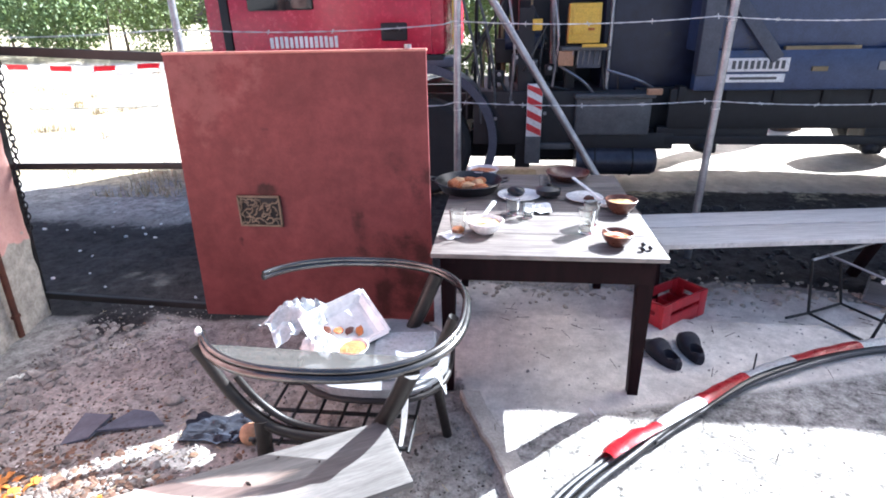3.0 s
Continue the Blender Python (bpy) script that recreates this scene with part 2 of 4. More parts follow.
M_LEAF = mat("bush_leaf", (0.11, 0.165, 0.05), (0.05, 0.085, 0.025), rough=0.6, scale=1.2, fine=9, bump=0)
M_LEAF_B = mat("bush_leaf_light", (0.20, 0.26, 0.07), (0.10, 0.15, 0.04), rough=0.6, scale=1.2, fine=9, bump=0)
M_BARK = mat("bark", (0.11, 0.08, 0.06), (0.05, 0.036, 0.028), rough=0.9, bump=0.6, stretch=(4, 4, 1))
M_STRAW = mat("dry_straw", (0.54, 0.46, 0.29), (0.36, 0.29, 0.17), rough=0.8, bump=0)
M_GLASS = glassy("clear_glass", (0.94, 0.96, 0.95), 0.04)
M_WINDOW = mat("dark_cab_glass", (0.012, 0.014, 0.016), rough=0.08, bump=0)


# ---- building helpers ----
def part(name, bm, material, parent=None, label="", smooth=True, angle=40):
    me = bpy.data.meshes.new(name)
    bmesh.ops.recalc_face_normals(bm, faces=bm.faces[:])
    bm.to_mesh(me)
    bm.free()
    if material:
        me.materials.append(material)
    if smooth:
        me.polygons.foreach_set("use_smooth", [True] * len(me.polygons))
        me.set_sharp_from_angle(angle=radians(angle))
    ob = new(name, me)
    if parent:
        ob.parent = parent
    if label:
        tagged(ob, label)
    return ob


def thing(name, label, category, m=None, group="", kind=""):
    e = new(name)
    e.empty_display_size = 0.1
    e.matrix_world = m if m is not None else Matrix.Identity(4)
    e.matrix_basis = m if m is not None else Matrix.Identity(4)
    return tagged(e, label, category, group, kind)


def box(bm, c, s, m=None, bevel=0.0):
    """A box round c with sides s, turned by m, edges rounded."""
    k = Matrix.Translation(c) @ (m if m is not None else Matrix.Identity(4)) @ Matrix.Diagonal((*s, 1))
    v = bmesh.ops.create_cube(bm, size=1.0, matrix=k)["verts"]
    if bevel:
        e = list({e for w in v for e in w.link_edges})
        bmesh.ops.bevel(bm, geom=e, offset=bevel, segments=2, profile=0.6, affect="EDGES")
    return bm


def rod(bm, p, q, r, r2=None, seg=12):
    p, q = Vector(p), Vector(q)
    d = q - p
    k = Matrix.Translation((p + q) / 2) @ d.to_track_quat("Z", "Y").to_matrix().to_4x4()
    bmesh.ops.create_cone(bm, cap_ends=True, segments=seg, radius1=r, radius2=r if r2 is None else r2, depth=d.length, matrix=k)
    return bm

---

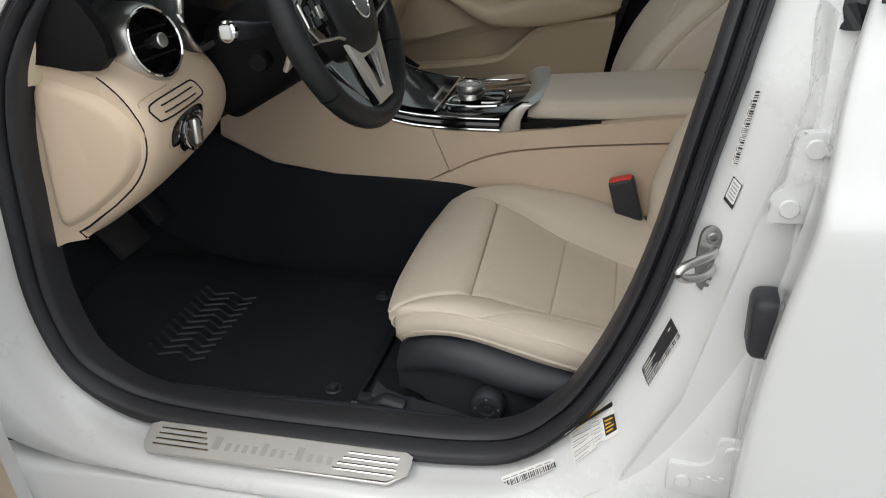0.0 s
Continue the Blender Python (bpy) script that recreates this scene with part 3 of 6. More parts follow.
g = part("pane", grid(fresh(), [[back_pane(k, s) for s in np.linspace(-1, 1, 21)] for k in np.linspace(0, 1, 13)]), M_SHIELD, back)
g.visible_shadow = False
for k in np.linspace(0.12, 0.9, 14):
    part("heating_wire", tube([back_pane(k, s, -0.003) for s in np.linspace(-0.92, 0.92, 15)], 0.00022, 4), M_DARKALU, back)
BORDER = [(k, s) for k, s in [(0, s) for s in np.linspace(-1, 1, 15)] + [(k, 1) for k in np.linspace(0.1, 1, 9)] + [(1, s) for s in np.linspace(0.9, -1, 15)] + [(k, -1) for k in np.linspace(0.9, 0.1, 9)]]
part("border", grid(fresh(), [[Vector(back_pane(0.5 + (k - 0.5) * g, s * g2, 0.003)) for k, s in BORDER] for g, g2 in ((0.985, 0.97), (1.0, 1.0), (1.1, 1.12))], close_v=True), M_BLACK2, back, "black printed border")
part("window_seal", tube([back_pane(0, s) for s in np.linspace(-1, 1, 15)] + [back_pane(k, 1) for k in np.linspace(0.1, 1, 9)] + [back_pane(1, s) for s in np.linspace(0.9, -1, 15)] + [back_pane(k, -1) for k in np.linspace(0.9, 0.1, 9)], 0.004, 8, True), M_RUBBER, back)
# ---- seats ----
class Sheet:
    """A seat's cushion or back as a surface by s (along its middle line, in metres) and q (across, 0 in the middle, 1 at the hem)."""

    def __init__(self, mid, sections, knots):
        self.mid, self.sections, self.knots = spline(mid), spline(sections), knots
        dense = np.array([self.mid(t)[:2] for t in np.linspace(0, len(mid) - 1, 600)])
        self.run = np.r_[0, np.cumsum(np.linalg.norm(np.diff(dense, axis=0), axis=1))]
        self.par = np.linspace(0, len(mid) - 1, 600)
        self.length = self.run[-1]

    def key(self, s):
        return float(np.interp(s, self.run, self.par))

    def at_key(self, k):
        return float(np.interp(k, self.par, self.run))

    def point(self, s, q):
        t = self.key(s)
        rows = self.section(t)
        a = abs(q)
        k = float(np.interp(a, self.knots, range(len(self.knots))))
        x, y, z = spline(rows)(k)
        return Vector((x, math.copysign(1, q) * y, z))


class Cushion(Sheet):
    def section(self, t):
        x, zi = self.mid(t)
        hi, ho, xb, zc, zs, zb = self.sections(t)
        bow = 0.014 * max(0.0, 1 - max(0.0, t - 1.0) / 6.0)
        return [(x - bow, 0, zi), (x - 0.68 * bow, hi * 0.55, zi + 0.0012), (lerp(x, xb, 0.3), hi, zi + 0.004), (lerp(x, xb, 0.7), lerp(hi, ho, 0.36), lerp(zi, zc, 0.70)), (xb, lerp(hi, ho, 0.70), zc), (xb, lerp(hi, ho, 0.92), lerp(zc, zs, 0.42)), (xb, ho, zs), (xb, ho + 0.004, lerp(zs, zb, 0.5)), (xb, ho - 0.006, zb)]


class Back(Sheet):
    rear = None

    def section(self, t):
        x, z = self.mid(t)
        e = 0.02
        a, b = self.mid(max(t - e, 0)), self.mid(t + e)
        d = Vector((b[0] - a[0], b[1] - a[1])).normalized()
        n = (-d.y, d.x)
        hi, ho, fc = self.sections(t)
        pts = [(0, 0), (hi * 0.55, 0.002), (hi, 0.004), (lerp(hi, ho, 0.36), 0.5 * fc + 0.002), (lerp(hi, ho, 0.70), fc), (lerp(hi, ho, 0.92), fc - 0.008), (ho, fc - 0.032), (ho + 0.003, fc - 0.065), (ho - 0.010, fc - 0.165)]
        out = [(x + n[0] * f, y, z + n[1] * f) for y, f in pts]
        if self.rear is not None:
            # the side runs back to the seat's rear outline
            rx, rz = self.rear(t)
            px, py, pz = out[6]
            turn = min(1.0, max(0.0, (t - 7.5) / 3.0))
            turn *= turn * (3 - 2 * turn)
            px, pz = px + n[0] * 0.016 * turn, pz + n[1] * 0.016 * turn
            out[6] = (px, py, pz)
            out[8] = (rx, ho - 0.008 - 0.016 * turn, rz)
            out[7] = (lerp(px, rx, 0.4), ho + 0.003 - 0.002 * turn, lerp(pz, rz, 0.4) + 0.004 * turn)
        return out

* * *

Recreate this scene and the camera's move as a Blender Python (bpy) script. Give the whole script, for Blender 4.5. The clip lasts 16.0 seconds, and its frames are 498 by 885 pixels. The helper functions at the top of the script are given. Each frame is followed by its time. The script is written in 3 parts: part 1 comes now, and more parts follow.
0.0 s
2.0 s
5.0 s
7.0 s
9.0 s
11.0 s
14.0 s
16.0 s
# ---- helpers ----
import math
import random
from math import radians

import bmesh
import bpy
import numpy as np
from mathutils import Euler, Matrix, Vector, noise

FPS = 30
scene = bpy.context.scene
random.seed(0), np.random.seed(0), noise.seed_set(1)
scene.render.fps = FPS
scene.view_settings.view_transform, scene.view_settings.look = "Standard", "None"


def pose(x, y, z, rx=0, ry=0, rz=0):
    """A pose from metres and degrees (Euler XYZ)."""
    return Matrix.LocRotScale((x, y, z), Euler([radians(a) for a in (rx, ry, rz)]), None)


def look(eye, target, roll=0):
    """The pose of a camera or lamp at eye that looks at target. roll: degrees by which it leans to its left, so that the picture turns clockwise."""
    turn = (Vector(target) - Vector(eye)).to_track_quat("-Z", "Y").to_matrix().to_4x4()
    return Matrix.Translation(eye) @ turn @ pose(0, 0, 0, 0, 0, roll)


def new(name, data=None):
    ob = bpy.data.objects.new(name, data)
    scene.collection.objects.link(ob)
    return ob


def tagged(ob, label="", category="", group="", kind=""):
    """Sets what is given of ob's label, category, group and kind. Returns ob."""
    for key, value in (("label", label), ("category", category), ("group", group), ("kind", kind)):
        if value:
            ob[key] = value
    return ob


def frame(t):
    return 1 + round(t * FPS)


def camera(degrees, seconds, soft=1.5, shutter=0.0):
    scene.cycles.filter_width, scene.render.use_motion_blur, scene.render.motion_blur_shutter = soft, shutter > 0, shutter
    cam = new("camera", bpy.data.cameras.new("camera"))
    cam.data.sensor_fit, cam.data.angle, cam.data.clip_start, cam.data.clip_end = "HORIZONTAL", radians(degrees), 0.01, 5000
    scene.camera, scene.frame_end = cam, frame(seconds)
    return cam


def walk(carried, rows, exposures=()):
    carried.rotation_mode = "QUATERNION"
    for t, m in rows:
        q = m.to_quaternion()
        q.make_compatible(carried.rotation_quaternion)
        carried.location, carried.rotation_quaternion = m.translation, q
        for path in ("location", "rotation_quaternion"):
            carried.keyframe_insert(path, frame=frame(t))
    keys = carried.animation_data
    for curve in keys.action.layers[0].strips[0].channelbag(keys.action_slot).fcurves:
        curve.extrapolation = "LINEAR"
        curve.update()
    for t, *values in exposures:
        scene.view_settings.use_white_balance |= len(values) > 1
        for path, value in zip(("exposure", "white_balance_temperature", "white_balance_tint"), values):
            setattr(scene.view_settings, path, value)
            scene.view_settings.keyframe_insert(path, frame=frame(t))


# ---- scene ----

> [WRITTEN TASK] Return nothing but the lines running from the line with "6. More parts follow." through the line with "seat's cushion or", exactly as they appear.

> [EXPECTED OUTPUT]
Continue the Blender Python (bpy) script that recreates this scene with part 3 of 6. More parts follow.
g = part("pane", grid(fresh(), [[back_pane(k, s) for s in np.linspace(-1, 1, 21)] for k in np.linspace(0, 1, 13)]), M_SHIELD, back)
g.visible_shadow = False
for k in np.linspace(0.12, 0.9, 14):
    part("heating_wire", tube([back_pane(k, s, -0.003) for s in np.linspace(-0.92, 0.92, 15)], 0.00022, 4), M_DARKALU, back)
BORDER = [(k, s) for k, s in [(0, s) for s in np.linspace(-1, 1, 15)] + [(k, 1) for k in np.linspace(0.1, 1, 9)] + [(1, s) for s in np.linspace(0.9, -1, 15)] + [(k, -1) for k in np.linspace(0.9, 0.1, 9)]]
part("border", grid(fresh(), [[Vector(back_pane(0.5 + (k - 0.5) * g, s * g2, 0.003)) for k, s in BORDER] for g, g2 in ((0.985, 0.97), (1.0, 1.0), (1.1, 1.12))], close_v=True), M_BLACK2, back, "black printed border")
part("window_seal", tube([back_pane(0, s) for s in np.linspace(-1, 1, 15)] + [back_pane(k, 1) for k in np.linspace(0.1, 1, 9)] + [back_pane(1, s) for s in np.linspace(0.9, -1, 15)] + [back_pane(k, -1) for k in np.linspace(0.9, 0.1, 9)], 0.004, 8, True), M_RUBBER, back)
# ---- seats ----
class Sheet:
    """A seat's cushion or back as a surface by s (along its middle line, in metres) and q (across, 0 in the middle, 1 at the hem)."""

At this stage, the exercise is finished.